## Job
Extract all lines from the data beneath that include the word "part".
<<<<
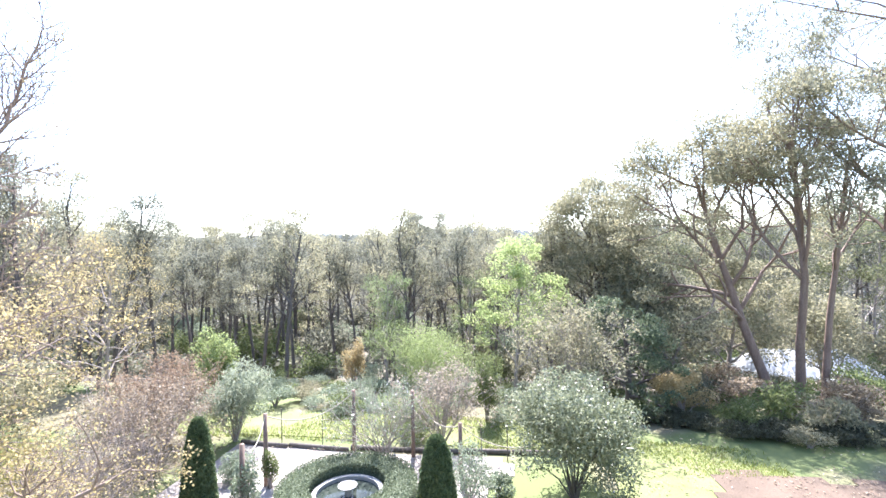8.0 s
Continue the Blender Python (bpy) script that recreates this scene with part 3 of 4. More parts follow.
def edging():
    rng = np.random.default_rng(8)
    y = 4.6
    while y > -4.6:
        n = rng.uniform(1.4, 2.2)
        x = 13.4 + 0.03 * rng.normal() - 0.03 * (y - 4.6)
        a, b = Vector((x, y, gz(x, y) + 0.07)), Vector((x + 0.04 * rng.normal(), y - n, gz(x, y - n) + 0.07))
        e = thing("log_edging", a, "dark log edging between gravel and lawn", "log", "edging logs")
        smooth(part("log", rod((0, 0, 0), b - a, 0.085, 0.075, 8), M_DARK_BARK, e))
        y -= n + 0.03
    for x, y in ((13.6, 3.3), (13.7, 1.9), (13.4, -3.4), (13.2, -4.2)):
        g = gz(x, y)
        s = thing("garden_stake", (x, y, g), "thin dark steel garden stake", "stake", "garden stakes")
        part("shaft", rod((0, 0, -0.05), (0, 0, 1.15), 0.016, 0.014, 6), M_DARK_BARK, s)


edging()

# ---- shrubs of the garden ----
M_PINK = surface("pink_petal", (0.55, 0.16, 0.30), (0.75, 0.35, 0.45), 0.6)
M_PALE_FLOWER = surface("pale_petal", (0.60, 0.50, 0.48), (0.78, 0.70, 0.68), 0.6)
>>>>
## Exercise response
Continue the Blender Python (bpy) script that recreates this scene with part 3 of 4. More parts follow.
        smooth(part("log", rod((0, 0, 0), b - a, 0.085, 0.075, 8), M_DARK_BARK, e))
        part("shaft", rod((0, 0, -0.05), (0, 0, 1.15), 0.016, 0.014, 6), M_DARK_BARK, s)